Fazit: Spätsommerwetter vom Feinsten, eine traumhaft schöne Hochgebirgslandschaft und ein bisschen Biken ... aber macht die Tour in dieser Form Sinn? Nein, wenn man Wert auf möglichst viel fahrbare Trails legt, ist sie total sinnbefreit. Wenn man aber das Abenteuer und Herausforderungen liebt, dann kann ein solcher Tag ein superschönes Bergerlebnis sein, auch wenn das Bike dabei die meiste Zeit auf den Schultern verbringt. Überhaupt stört es mich je länger desto weniger, wenn der fahrbare Anteil einmal nur gering ist. Es zählt das Gesamterlebnis und ich betrachte das Bike einfach als ein etwas schwereres Gepäckstück, welches meinen Radius vergrössert und mir den Abstieg (meistens) etwas spassiger gestaltet. Den Col de Riedmatten selbst fand ich jetzt nicht so speziell, dass ich ihn weiterempfehlen würde. Da gibt es definitiv schönere alpine Übergänge, die sich besser für Biketouren eignen.
 

9 Comments

  1. ROTSCHER sagt:

    Riedmatten würde auch auf meiner Liste stehen. Ich hätte ihn aber in die andere Richtung geplant. Wäre das nicht besser? Danach aber zum Stausee, nur schon wegen der grandiosen Mauer. Am Schluss nochmals einige Höhenmeter hinauf und knapp um den letzten Berg.
    Aber deine Variante klingt auch super. Auch diese wäre sicher in die andere Richtung machbar, oder?
    Danke für die tollen Inspirationen 👍

    • Sven sagt:

      Die ersten 100 Höhenmeter auf der Westseite des Col de Riedmatten werden nicht fahrbar sein, ab Punkt 2798 sollte es dann besser werden. Aber das ganze Gebiet westlich das Col de Riedmatten ist Jagdbanngebiet und somit herrscht Bikeverbot, insbesondere auch dem Lac de Dix entlang.

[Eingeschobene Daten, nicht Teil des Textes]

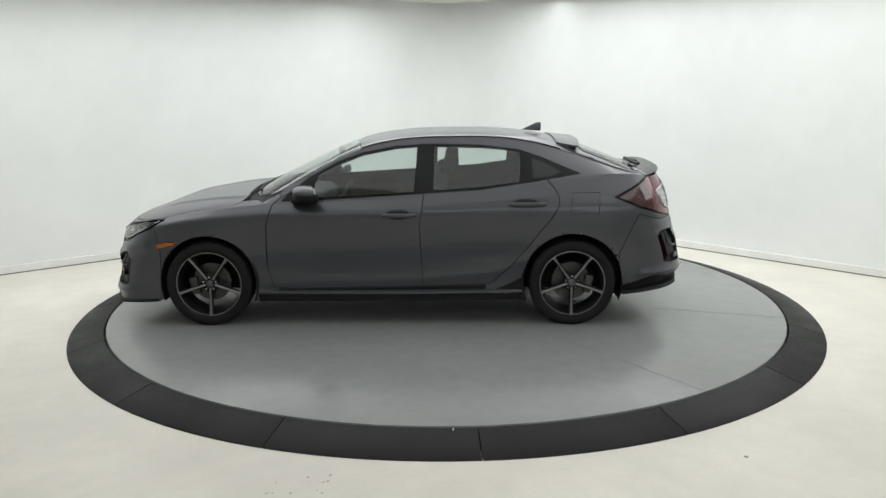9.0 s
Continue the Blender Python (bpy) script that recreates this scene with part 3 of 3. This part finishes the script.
# ---- wheels ----
def spoke(widths, radii, ys, thick):
    """A tapered bar from the hub to the lip, in the wheel's plane, pointing down."""
    bm = bmesh.new()
    rows = []
    for w, r, y in zip(widths, radii, ys):
        rows.append([bm.verts.new(c) for c in ((-w / 2, y - .003, -r), (-w / 2 + .003, y, -r), (w / 2 - .003, y, -r), (w / 2, y - .003, -r), (w / 2, y - thick, -r), (-w / 2, y - thick, -r))])
    for p, q in zip(rows, rows[1:]):
        for i in range(6):
            bm.faces.new((p[i], p[(i + 1) % 6], q[(i + 1) % 6], q[i]))
    bm.faces.new(rows[0])
    bm.faces.new(rows[-1])
    return bm


def mesh_of(bm, mat):
    ob = mesh_object("temporary", bm, mat)
    me = ob.data
    bpy.data.objects.remove(ob)
    return me


def wheel_meshes():
    m = {}
    m["tyre"] = mesh_of(lathe([(.240, .092), (.250, .104), (.266, .111), (.288, .114), (.306, .108), (.316, .096), (.3185, .080), (.3185, .052), (.313, .050), (.313, .046), (.3185, .044),
                               (.3185, .004), (.313, .002), (.313, -.002), (.3185, -.004), (.3185, -.044), (.313, -.046), (.313, -.050), (.3185, -.052), (.316, -.096), (.300, -.110), (.250, -.104), (.240, -.092)], 96), TYRE)
    m["barrel"] = mesh_of(lathe([(.243, .099), (.231, .094), (.221, .060), (.216, -.02), (.219, -.095), (.240, -.1)], 72), ALLOYDARK)
    m["lip"] = mesh_of(lathe([(.2435, .097), (.2430, .1040), (.2375, .1045), (.2355, .098), (.2355, .092)], 72), ALLOY)
    hub = lathe([(0, .070), (.058, .070), (.066, .062), (.066, .02), (0, .02)], 40)
    m["hub"] = mesh_of(hub, ALLOYDARK)
    m["rib"] = mesh_of(spoke((.042, .026, .024, .040), (.05, .115, .18, .237), (.066, .072, .080, .088), .030), ALLOYDARK)
    strut = spoke((.014, .012, .012, .013, .022), (.085, .12, .16, .20, .236), (.050, .054, .060, .066, .076), .020)
    for v in strut.verts:
        v.co.x += .080 * max(0, (-v.co.z - .085) / .15) ** .8
    m["strut"] = mesh_of(strut, STRUT)
    m["spoke"] = mesh_of(spoke((.017, .014, .015, .019, .030), (.036, .105, .18, .222, .239), (.078, .083, .090, .0965, .0985), .010), ALLOY)
    m["cap"] = mesh_of(lathe([(0, .090), (.020, .089), (.028, .085), (.031, .078), (.031, .06)], 32), LAMPBACK)
    m["nut"] = mesh_of(turned(lathe([(0, .084), (.005, .084), (.0075, .080), (.0075, .06)], 12), Matrix.Translation((0, 0, .048))), CHROME)
    m["rotor"] = mesh_of(lathe([(.07, .012), (.142, .012), (.142, -.012), (.07, -.012), (.07, .028), (0, .028)], 56), STEEL)
    m["caliper"] = mesh_of(box(.062, .06, .135, (.128, .012, 0), .012), STEEL)
    return m


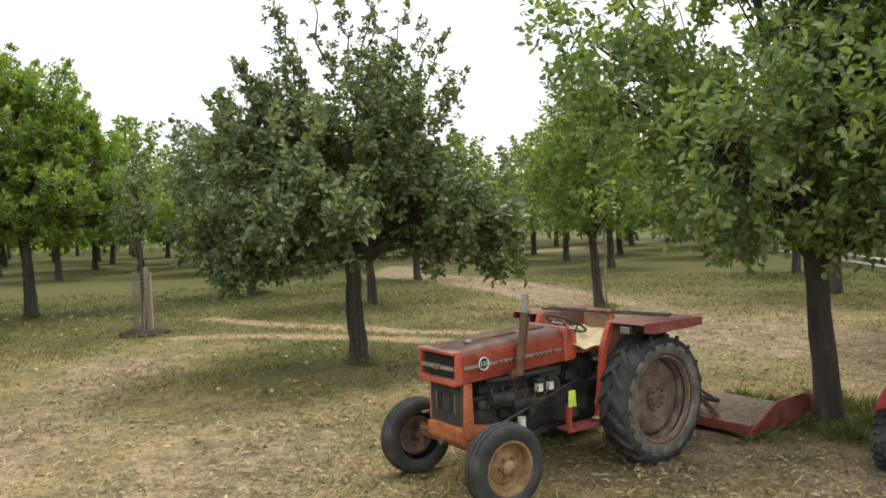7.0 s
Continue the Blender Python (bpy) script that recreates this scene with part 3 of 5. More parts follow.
M_WHITE = worn("off_white", [(0.3, (0.5, 0.48, 0.43)), (0.6, (0.74, 0.72, 0.67))], 8, 0.6, 0, 70, 0.1, 0.002)
M_PAPER = worn("grubby_paper", [(0.3, (0.42, 0.40, 0.34)), (0.55, (0.62, 0.60, 0.53)), (0.75, (0.70, 0.68, 0.62))], 4, 0.85, 0, 50, 0.15, 0.003)
M_LENS = worn("lamp_glass", [(0.3, (0.55, 0.55, 0.5)), (0.7, (0.8, 0.8, 0.76))], 20, 0.12, 0, 80, 0.1, 0.002)
M_PAD = worn("tan_vinyl", [(0.3, (0.16, 0.10, 0.05)), (0.7, (0.30, 0.20, 0.10))], 6, 0.7, 0, 60, 0.2, 0.003)
M_SACK = worn("cream_sacking", [(0.3, (0.52, 0.40, 0.2)), (0.7, (0.72, 0.60, 0.38))], 5, 0.8, 0, 60, 0.2, 0.003)
M_HIVIS = worn("yellow_green_cloth", [(0.3, (0.45, 0.55, 0.05)), (0.7, (0.62, 0.72, 0.10))], 8, 0.7, 0, 60, 0.2, 0.003)
M_ATV = worn("red_plastic", [(0.3, (0.42, 0.03, 0.03)), (0.6, (0.56, 0.045, 0.04)), (0.8, (0.56, 0.09, 0.07))], 4, 0.38, 0, 60, 0.08, 0.002)
M_WOOD = worn("weathered_wood", [(0.3, (0.20, 0.16, 0.095)), (0.5, (0.35, 0.295, 0.185)), (0.72, (0.47, 0.415, 0.28))], 4, 0.9, 0, 30, 0.5, 0.01, (1, 1, 0.3))
M_WOOD_DARK = worn("dark_weathered_wood", [(0.3, (0.05, 0.045, 0.035)), (0.5, (0.11, 0.095, 0.07)), (0.72, (0.2, 0.175, 0.13))], 4, 0.9, 0, 30, 0.5, 0.01, (1, 1, 0.3))
M_CLAY = worn("orange_clay", [(0.3, (0.22, 0.12, 0.055)), (0.5, (0.40, 0.24, 0.11)), (0.75, (0.52, 0.37, 0.21))], 5, 0.85, 0, 50, 0.2, 0.004)
M_WIRE = worn("galvanised_wire", [(0.3, (0.22, 0.21, 0.19)), (0.7, (0.36, 0.35, 0.32))], 12, 0.6, 0.5)
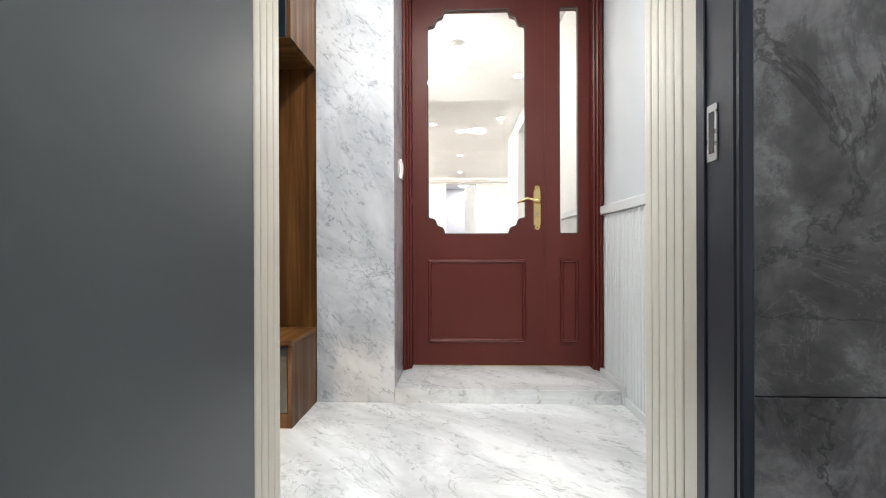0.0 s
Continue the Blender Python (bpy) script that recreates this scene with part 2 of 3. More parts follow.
M_WALL = paint("white_wall_paint", (0.78, 0.78, 0.77), 0.6, 0.02, 0.12)
M_WALLPAPER = paint("grey_white_wallpaper", (0.76, 0.75, 0.71), 0.7, 0.03, 0.2, 160)
M_EAST = paint("bluish_white_wall_paint", (0.6, 0.62, 0.645), 0.6, 0.02, 0.12)
M_CEIL = paint("ceiling_white", (0.72, 0.74, 0.76), 0.8, 0.02, 0.1)
M_RIB = paint("white_panel_paint", (0.66, 0.675, 0.68), 0.4, 0.02, 0.05)
M_CREAM = paint("cream_panel_paint", (0.57, 0.535, 0.468), 0.42, 0.03, 0.06)
M_FRAME = paint("white_frame_paint", (0.81, 0.8, 0.77), 0.38, 0.02, 0.06)
M_NAVY = lacquer("navy_cabinet_lacquer", (0.0035, 0.0085, 0.0135), 0.4)
M_DRAWER = sheet("charcoal_drawer_lacquer", (0.02, 0.026, 0.032), 0.3)
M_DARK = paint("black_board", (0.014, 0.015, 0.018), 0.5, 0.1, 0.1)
M_RED = paint("burgundy_door_paint", (0.1, 0.0155, 0.012), 0.46, 0.07, 0.2, 120, streak=(1, 1, 0.35), shine=0.35)
M_STEEL = sheet("grey_steel_door", (0.064, 0.073, 0.083), 0.38)
M_STEEL_NAVY = paint("navy_steel_frame", (0.016, 0.02, 0.032), 0.35, 0.08, 0.05, 200)
M_FLOORM = marble("white_floor_marble", (0, 0, 40), (0.8, 0.81, 0.82), (0.2, 0.21, 0.225), 0.035, 1.15)
M_WALLM = marble("white_wall_marble", (0, -42, 0), (0.605, 0.625, 0.66), (0.12, 0.14, 0.185), 0.02, 1.2)
M_UTILM = marble("veined_floor_tile", (0, 0, 120), (0.74, 0.74, 0.73), (0.28, 0.28, 0.29), 0.2, 1.75, 2.4)
M_STONE = slate("dark_grey_stone")
M_TILE = paint("glazed_grey_tile", (0.72, 0.685, 0.635), 0.25, 0.03, 0.05, 40)
M_GROUT = paint("pale_grout", (0.58, 0.58, 0.56), 0.85, 0.05, 0.3, 200)
M_WOOD_Z = wood("walnut_upright", "z", 0.67, 0.085)
M_WOOD_Y = wood("walnut_bench", "y", 0.85)
M_WOOD_X = wood("walnut_crosswise", "x", 0.74, 0.085)
M_LAMINATE = paint("brown_laminate_floor", (0.32, 0.26, 0.215), 0.45, 0.05, 0.1, 60, streak=(6, 0.8, 1))
M_BRASS = metal("polished_brass", (0.83, 0.66, 0.33), 0.16)
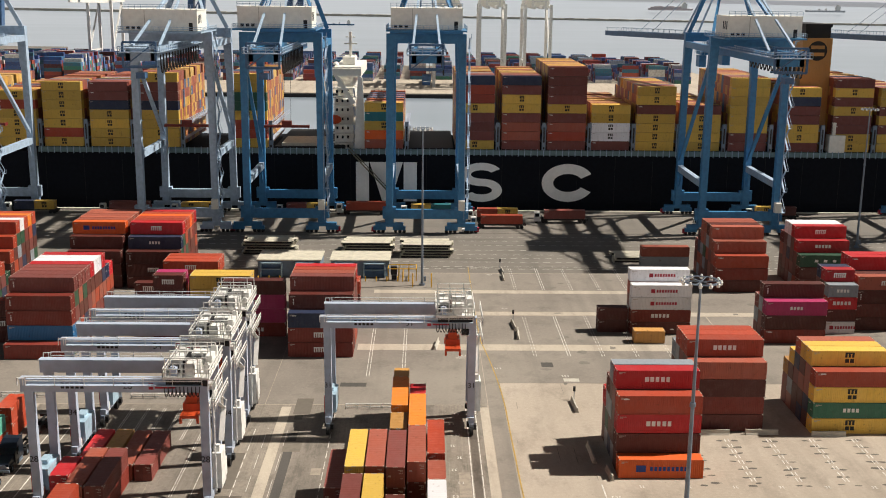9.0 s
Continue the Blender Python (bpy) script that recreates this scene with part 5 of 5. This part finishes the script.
# ---------------------------------------------------------------- masts, barriers, signals
def light_mast(x, y, h, guard=True, rings=4.3):
    g = root("light_mast", x, y, 0, 0, "tall tapered grey light mast with a ring of floodlights", "light mast", "light masts")
    v, f = [], []
    add_tube(v, f, (0, 0, 0), (0, 0, h), 0.34, 0.13, 14)
    add_tube(v, f, (0, 0, 0), (0, 0, 0.5), 0.7, 0.7, 14)
    add_tube(v, f, (0, 0, h * 0.6), (0, 0, h * 0.6 + 0.5), 0.34, 0.34, 10)
    piece("pole", v, f, M_POLE, g)
    boxes("control_box", [(0.4, 0.9, -0.25, 0.25, 1.0, 2.2)], M_POLE, g)
    v, f, R = [], [], rings / 2
    n = 30
    for i in range(n):
        a, b = 2 * math.pi * i / n, 2 * math.pi * (i + 1) / n
        for rr in (R, R * 0.86):
            add_beam(v, f, (math.cos(a) * rr, math.sin(a) * rr, h), (math.cos(b) * rr, math.sin(b) * rr, h), 0.09)
    for i in range(6):
        a = math.pi * i / 3
        add_beam(v, f, (0, 0, h - 0.1), (math.cos(a) * R, math.sin(a) * R, h), 0.09)
    piece("ring", v, f, M_POLE, g)
    for i in range(12):
        a = 2 * math.pi * (i + 0.5) / 12
        c = Vector((math.cos(a) * R, math.sin(a) * R, h))
        v, f = [], []
        add_tube(v, f, c + Vector((0, 0, 0.22)), c, 0.12, 0.16, 10)
        add_tube(v, f, c, c + Vector((0, 0, -0.34)), 0.25, 0.17, 10)
        piece("floodlight", v, f, M_WHITE, g)
    if guard:
        for px, py in ((-1.6, -1.6), (1.2, -1.6), (-1.6, 1.8), (1.2, 1.8), (-1.6, 0.1), (-0.2, -1.6)):
            beams("guard_post", [((px, py, 0), (px, py, 1.5), 0.22)], M_YELLOW, g, "yellow steel guard post")
        rows = [((-1.6, -1.6, z), (1.2, -1.6, z), 0.16) for z in (1.4, 0.8)] + [((-1.6, -1.6, z), (-1.6, 1.8, z), 0.16) for z in (1.4, 0.8)]
        for r in rows:
            beams("guard_rail", [r], M_YELLOW, g, "yellow steel guard rail")
    return g


light_mast(32.0, 191.5, 37.0)
light_mast(32.2, 86.9, 37.6)
light_mast(1.0, 324.4, 37.0, False)
light_mast(120.2, 366.0, 38.0, False)
light_mast(-88.8, 235.0, 38.0, False)


def barrier(x, y, length, rz):
    """Precast concrete road barrier with sloping sides."""
    prof = [(-0.32, 0), (0.32, 0), (0.28, 0.12), (0.14, 0.35), (0.1, 0.85), (-0.1, 0.85), (-0.14, 0.35), (-0.28, 0.12)]
    v = [(px, s * length / 2, pz) for s in (-1, 1) for px, pz in prof]
    f = [tuple(range(8)), tuple(reversed(range(8, 16)))] + [(i, i + 8, (i + 1) % 8 + 8, (i + 1) % 8) for i in range(8)]
    ob = piece("concrete_barrier", v, f, M_CONC)
    ob.matrix_world = pose(x, y, 0, 0, 0, rz)
    tagged(ob, "weathered pale concrete road barrier on the yard", "barrier", "concrete barriers")


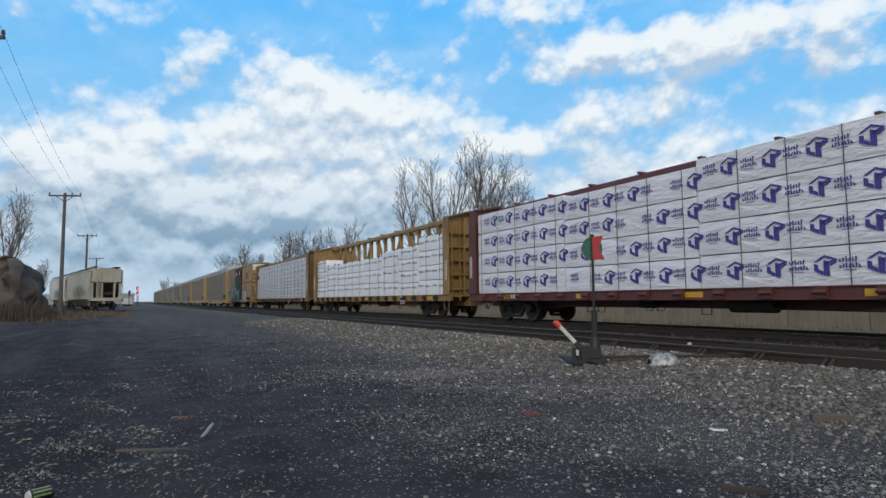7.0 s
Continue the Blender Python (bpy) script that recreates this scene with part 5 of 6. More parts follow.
def build_wall():
    wall = setting("wall_east", Shape().box(23.5, 23.7, -30, 78, -0.3, 0.66), M["concrete"], "low stained concrete wall beside the track", category="wall")
    me = Shape().box(-0.13, 0.13, -1.485, 1.485, -0.05, 0.90).mesh("panel", M["concrete"], bevel=0.015)
    for k in range(36):
        part("panel", me, None, wall, at=pose(23.48 + 0.012 * math.sin(k * 2.3), -28.5 + k * 3.0, -0.13 + 0.012 * math.sin(k * 1.9)))


build_wall()


# ---- grass and brush ----
def blades(name, spots, material, label, lean=0.35, width=0.012):
    """Thin dry stalks: rows of x, y, height."""
    rng = np.random.default_rng(len(spots) + 3)
    v, f = [], []
    for x, y, h in spots:
        a, b = rng.uniform(0, 6.28), rng.uniform(0, 6.28)
        l = h * lean * rng.random()
        z = ground_height(x, y) - 0.03
        w = width * rng.uniform(0.6, 1.5)
        dx, dy = math.cos(a) * w, math.sin(a) * w
        mx, my = math.cos(b) * l, math.sin(b) * l
        k = len(v)
        v += [(x - dx, y - dy, z), (x + dx, y + dy, z), (x + dx * 0.7 + mx * 0.4, y + dy * 0.7 + my * 0.4, z + h * 0.6), (x - dx * 0.7 + mx * 0.4, y - dy * 0.7 + my * 0.4, z + h * 0.6), (x + mx, y + my, z + h)]
        f += [(k, k + 1, k + 2, k + 3), (k + 3, k + 2, k + 4)]
    me = bpy.data.meshes.new(name)
    me.from_pydata(v, [], f)
    me.materials.append(material)
    return tagged(new(name, me), label, "dry grass", kind="stuff")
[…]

      Ja meine Variante wäre auch in der Gegenrichtung machbar, aber ob sie damit sinnvoller wird lasse ich jetzt mal dahingestellt 😂
      Die Abfahrt vom Pass durch das Gletscherbett müsste eigentlich bis auf das Steinfeld im unteren Teil grösstenteils fahrbar sein und wenn noch genug Körner vorhanden sind, könnte man danach auch noch die Cabane und den blauen See anhängen 😉

  2. Spoony sagt:

    Das wird hier definitiv zum Wanderblog auch wenn die tollen Bikebilder darüber hinwegtäuschen. Faszinierend wo du das Bike mitnimmst! Danke für den Bericht und die tollen Fotos.

  3. IBEX73 sagt:

    Hoi Junior,Chapeau,da ziehe ich den Helm…..saugeile Tour! Eine währschafte Ibex-Runde,die ich noch nicht auf dem Radar hatte (und vermutlich auch nimmer brauche…)
    Danke fürs Mitnehmen+Zeigen.
    P.S. Hinter dem Collon gehts noch weiter..

  4. Ventoux sagt:

    Einmal mehr ein super Bericht mit herrlichen Bildern aus dieser grandiosen Bergwelt, merci. Die Einsamkeit zuhinterst im Val d’Arolla durfte ich ja auch schon geniessen.